## Data lines
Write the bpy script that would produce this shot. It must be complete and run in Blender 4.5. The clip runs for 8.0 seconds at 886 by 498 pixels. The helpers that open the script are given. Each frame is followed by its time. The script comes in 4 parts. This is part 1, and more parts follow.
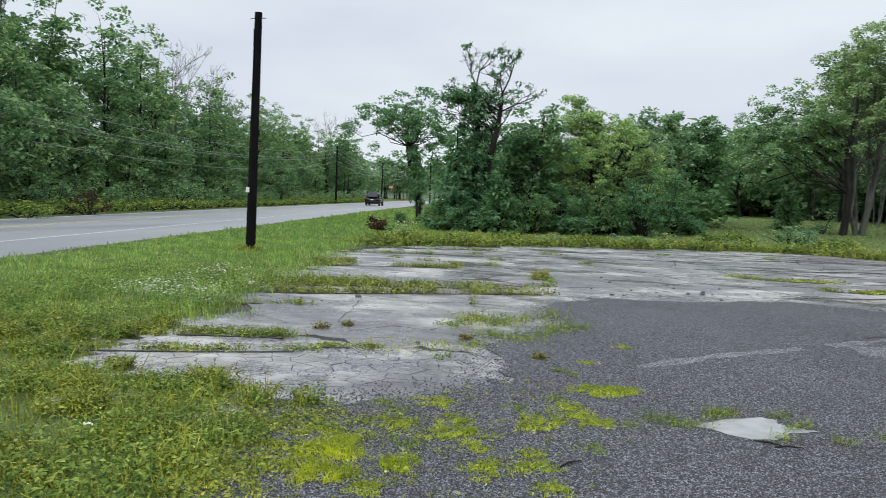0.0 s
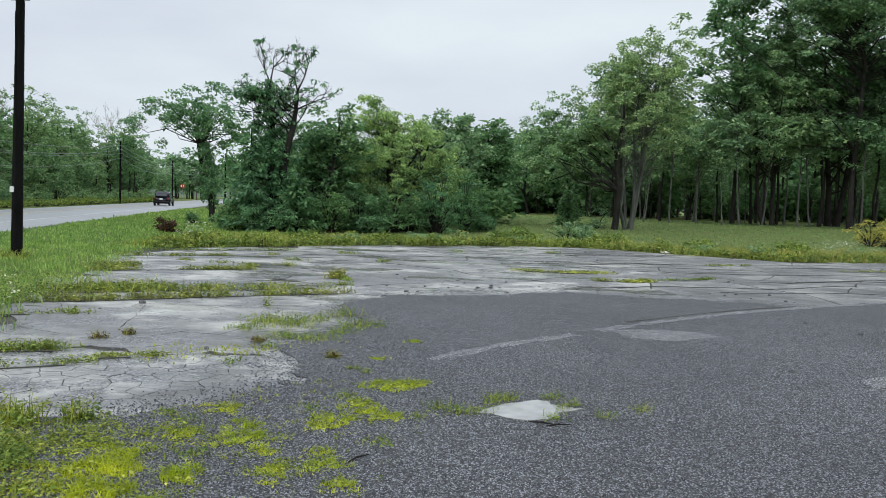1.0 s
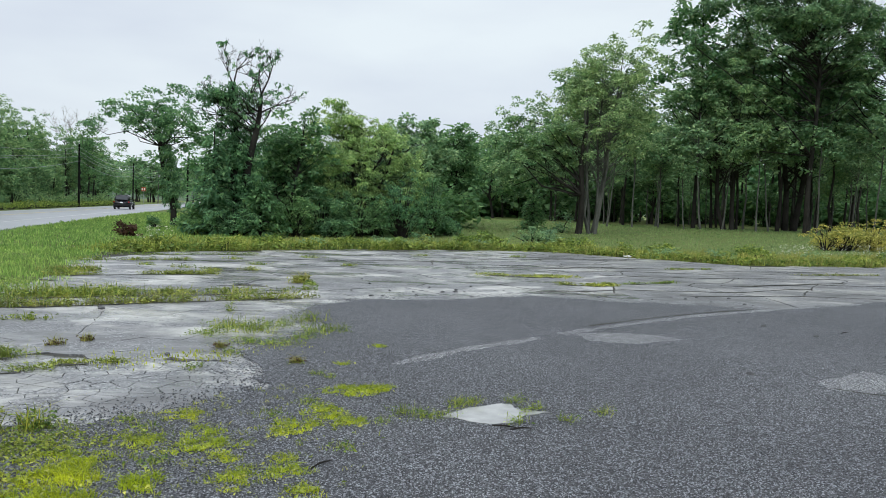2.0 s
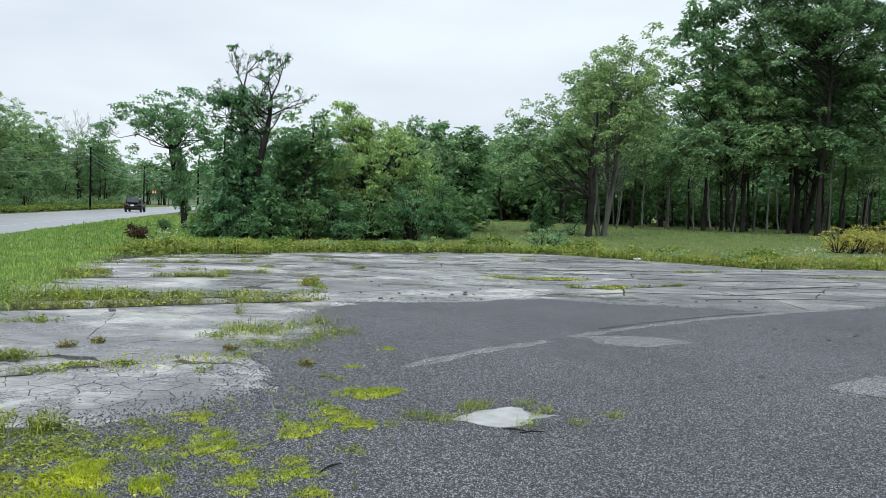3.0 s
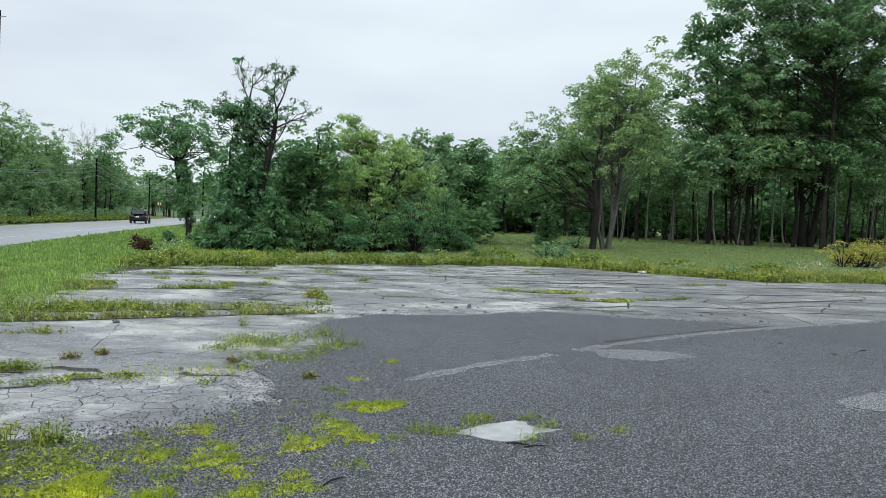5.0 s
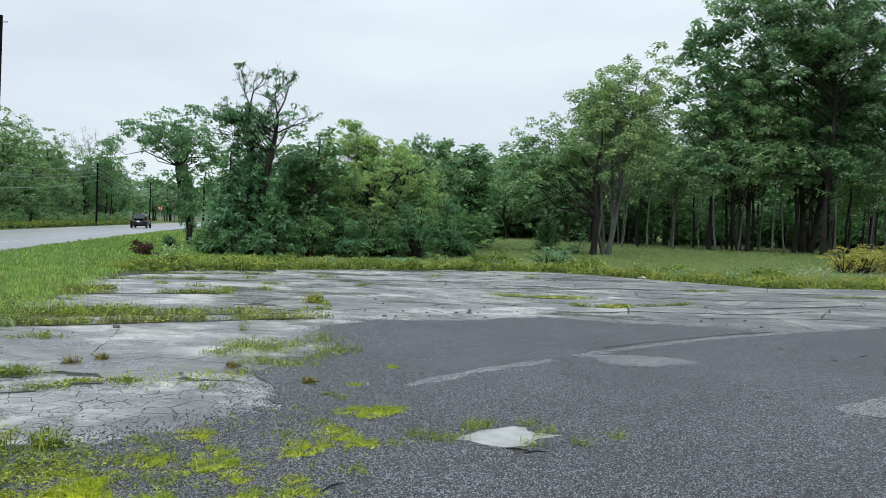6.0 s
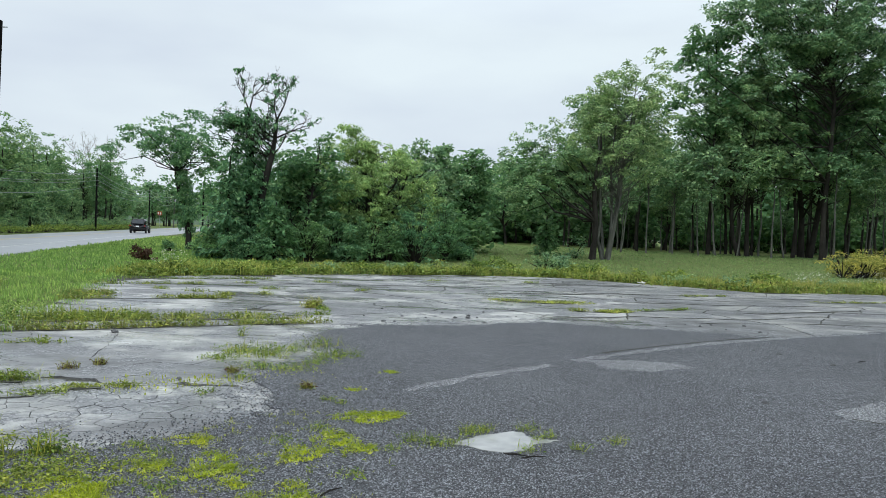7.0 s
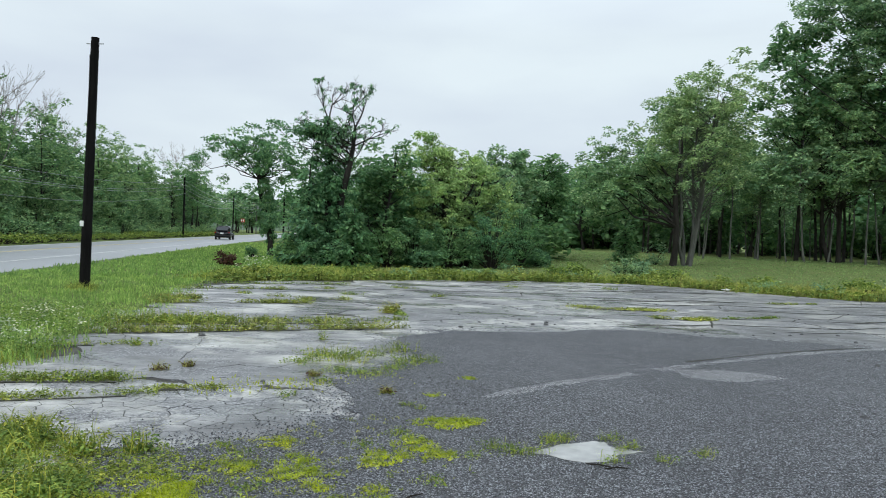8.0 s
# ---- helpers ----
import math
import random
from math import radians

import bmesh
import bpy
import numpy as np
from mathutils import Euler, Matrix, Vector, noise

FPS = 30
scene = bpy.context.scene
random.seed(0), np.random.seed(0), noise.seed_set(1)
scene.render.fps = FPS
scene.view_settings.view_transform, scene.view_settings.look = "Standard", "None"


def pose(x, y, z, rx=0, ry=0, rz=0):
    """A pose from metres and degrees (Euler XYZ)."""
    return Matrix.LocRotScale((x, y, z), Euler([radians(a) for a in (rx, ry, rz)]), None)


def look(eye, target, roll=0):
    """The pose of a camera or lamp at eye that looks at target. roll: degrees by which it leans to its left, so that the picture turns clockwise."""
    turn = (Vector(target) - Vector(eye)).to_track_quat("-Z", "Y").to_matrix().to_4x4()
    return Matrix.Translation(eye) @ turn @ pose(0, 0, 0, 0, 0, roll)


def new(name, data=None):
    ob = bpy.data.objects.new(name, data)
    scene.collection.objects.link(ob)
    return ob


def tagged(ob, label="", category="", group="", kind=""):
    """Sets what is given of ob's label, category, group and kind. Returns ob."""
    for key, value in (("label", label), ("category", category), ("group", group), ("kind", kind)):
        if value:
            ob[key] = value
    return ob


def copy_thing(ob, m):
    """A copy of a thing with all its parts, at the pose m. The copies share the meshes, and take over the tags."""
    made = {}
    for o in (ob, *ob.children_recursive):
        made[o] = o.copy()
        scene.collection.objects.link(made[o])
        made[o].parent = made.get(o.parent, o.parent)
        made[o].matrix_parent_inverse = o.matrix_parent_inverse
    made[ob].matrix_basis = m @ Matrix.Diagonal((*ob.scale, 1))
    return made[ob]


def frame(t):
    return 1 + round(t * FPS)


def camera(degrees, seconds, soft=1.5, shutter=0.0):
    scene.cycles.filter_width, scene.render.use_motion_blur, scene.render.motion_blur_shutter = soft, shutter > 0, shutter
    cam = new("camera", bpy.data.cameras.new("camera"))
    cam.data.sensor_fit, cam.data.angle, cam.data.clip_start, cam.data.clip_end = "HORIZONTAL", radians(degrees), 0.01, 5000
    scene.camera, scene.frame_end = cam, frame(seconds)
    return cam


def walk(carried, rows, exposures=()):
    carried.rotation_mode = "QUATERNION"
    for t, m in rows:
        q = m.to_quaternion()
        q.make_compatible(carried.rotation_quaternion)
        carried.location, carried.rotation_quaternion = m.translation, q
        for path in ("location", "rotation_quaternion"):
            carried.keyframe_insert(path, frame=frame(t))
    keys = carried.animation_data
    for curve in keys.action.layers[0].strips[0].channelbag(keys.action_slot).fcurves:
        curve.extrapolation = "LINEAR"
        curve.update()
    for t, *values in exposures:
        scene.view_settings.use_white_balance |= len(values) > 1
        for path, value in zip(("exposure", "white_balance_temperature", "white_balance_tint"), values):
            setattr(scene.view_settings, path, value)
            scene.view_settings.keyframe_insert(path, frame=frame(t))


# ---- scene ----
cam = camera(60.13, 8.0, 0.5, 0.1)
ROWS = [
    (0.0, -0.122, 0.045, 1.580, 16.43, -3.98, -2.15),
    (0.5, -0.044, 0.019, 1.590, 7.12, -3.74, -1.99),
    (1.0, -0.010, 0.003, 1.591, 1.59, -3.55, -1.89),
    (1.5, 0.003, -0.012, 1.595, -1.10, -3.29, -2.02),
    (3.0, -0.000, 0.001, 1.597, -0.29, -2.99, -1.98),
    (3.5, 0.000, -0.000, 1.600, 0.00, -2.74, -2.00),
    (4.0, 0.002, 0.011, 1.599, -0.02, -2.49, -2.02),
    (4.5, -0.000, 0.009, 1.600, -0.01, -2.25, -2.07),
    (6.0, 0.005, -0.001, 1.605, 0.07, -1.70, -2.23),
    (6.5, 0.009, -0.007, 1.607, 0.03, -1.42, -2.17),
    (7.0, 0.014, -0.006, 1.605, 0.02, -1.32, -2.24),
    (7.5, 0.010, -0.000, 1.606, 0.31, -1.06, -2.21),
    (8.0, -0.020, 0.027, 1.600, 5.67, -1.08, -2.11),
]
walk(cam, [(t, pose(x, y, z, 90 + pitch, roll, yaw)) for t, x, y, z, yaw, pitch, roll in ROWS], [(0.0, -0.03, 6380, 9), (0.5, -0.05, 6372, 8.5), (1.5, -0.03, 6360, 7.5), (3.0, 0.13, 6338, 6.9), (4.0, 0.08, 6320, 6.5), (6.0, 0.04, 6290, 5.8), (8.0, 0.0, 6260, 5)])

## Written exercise
Make an exact copy of the data, leaving its pictures out.

## Solution
Write the bpy script that would produce this shot. It must be complete and run in Blender 4.5. The clip runs for 8.0 seconds at 886 by 498 pixels. The helpers that open the script are given. Each frame is followed by its time. The script comes in 4 parts. This is part 1, and more parts follow.
0.0 s
1.0 s
2.0 s
3.0 s
5.0 s
6.0 s
7.0 s
8.0 s
# ---- helpers ----
import math
import random
from math import radians

import bmesh
import bpy
import numpy as np
from mathutils import Euler, Matrix, Vector, noise

FPS = 30
scene = bpy.context.scene
random.seed(0), np.random.seed(0), noise.seed_set(1)
scene.render.fps = FPS
scene.view_settings.view_transform, scene.view_settings.look = "Standard", "None"


def pose(x, y, z, rx=0, ry=0, rz=0):
    """A pose from metres and degrees (Euler XYZ)."""
    return Matrix.LocRotScale((x, y, z), Euler([radians(a) for a in (rx, ry, rz)]), None)


def look(eye, target, roll=0):
    """The pose of a camera or lamp at eye that looks at target. roll: degrees by which it leans to its left, so that the picture turns clockwise."""
    turn = (Vector(target) - Vector(eye)).to_track_quat("-Z", "Y").to_matrix().to_4x4()
    return Matrix.Translation(eye) @ turn @ pose(0, 0, 0, 0, 0, roll)


def new(name, data=None):
    ob = bpy.data.objects.new(name, data)
    scene.collection.objects.link(ob)
    return ob


def tagged(ob, label="", category="", group="", kind=""):
    """Sets what is given of ob's label, category, group and kind. Returns ob."""
    for key, value in (("label", label), ("category", category), ("group", group), ("kind", kind)):
        if value:
            ob[key] = value
    return ob


def copy_thing(ob, m):
    """A copy of a thing with all its parts, at the pose m. The copies share the meshes, and take over the tags."""
    made = {}
    for o in (ob, *ob.children_recursive):
        made[o] = o.copy()
        scene.collection.objects.link(made[o])
        made[o].parent = made.get(o.parent, o.parent)
        made[o].matrix_parent_inverse = o.matrix_parent_inverse
    made[ob].matrix_basis = m @ Matrix.Diagonal((*ob.scale, 1))
    return made[ob]


def frame(t):
    return 1 + round(t * FPS)


def camera(degrees, seconds, soft=1.5, shutter=0.0):
    scene.cycles.filter_width, scene.render.use_motion_blur, scene.render.motion_blur_shutter = soft, shutter > 0, shutter
    cam = new("camera", bpy.data.cameras.new("camera"))
    cam.data.sensor_fit, cam.data.angle, cam.data.clip_start, cam.data.clip_end = "HORIZONTAL", radians(degrees), 0.01, 5000
    scene.camera, scene.frame_end = cam, frame(seconds)
    return cam


def walk(carried, rows, exposures=()):
    carried.rotation_mode = "QUATERNION"
    for t, m in rows:
        q = m.to_quaternion()
        q.make_compatible(carried.rotation_quaternion)
        carried.location, carried.rotation_quaternion = m.translation, q
        for path in ("location", "rotation_quaternion"):
            carried.keyframe_insert(path, frame=frame(t))
    keys = carried.animation_data
    for curve in keys.action.layers[0].strips[0].channelbag(keys.action_slot).fcurves:
        curve.extrapolation = "LINEAR"
        curve.update()
    for t, *values in exposures:
        scene.view_settings.use_white_balance |= len(values) > 1
        for path, value in zip(("exposure", "white_balance_temperature", "white_balance_tint"), values):
            setattr(scene.view_settings, path, value)
            scene.view_settings.keyframe_insert(path, frame=frame(t))


# ---- scene ----
cam = camera(60.13, 8.0, 0.5, 0.1)
ROWS = [
    (0.0, -0.122, 0.045, 1.580, 16.43, -3.98, -2.15),
    (0.5, -0.044, 0.019, 1.590, 7.12, -3.74, -1.99),
    (1.0, -0.010, 0.003, 1.591, 1.59, -3.55, -1.89),
    (1.5, 0.003, -0.012, 1.595, -1.10, -3.29, -2.02),
    (3.0, -0.000, 0.001, 1.597, -0.29, -2.99, -1.98),
    (3.5, 0.000, -0.000, 1.600, 0.00, -2.74, -2.00),
    (4.0, 0.002, 0.011, 1.599, -0.02, -2.49, -2.02),
    (4.5, -0.000, 0.009, 1.600, -0.01, -2.25, -2.07),
    (6.0, 0.005, -0.001, 1.605, 0.07, -1.70, -2.23),
    (6.5, 0.009, -0.007, 1.607, 0.03, -1.42, -2.17),
    (7.0, 0.014, -0.006, 1.605, 0.02, -1.32, -2.24),
    (7.5, 0.010, -0.000, 1.606, 0.31, -1.06, -2.21),
    (8.0, -0.020, 0.027, 1.600, 5.67, -1.08, -2.11),
]
walk(cam, [(t, pose(x, y, z, 90 + pitch, roll, yaw)) for t, x, y, z, yaw, pitch, roll in ROWS], [(0.0, -0.03, 6380, 9), (0.5, -0.05, 6372, 8.5), (1.5, -0.03, 6360, 7.5), (3.0, 0.13, 6338, 6.9), (4.0, 0.08, 6320, 6.5), (6.0, 0.04, 6290, 5.8), (8.0, 0.0, 6260, 5)])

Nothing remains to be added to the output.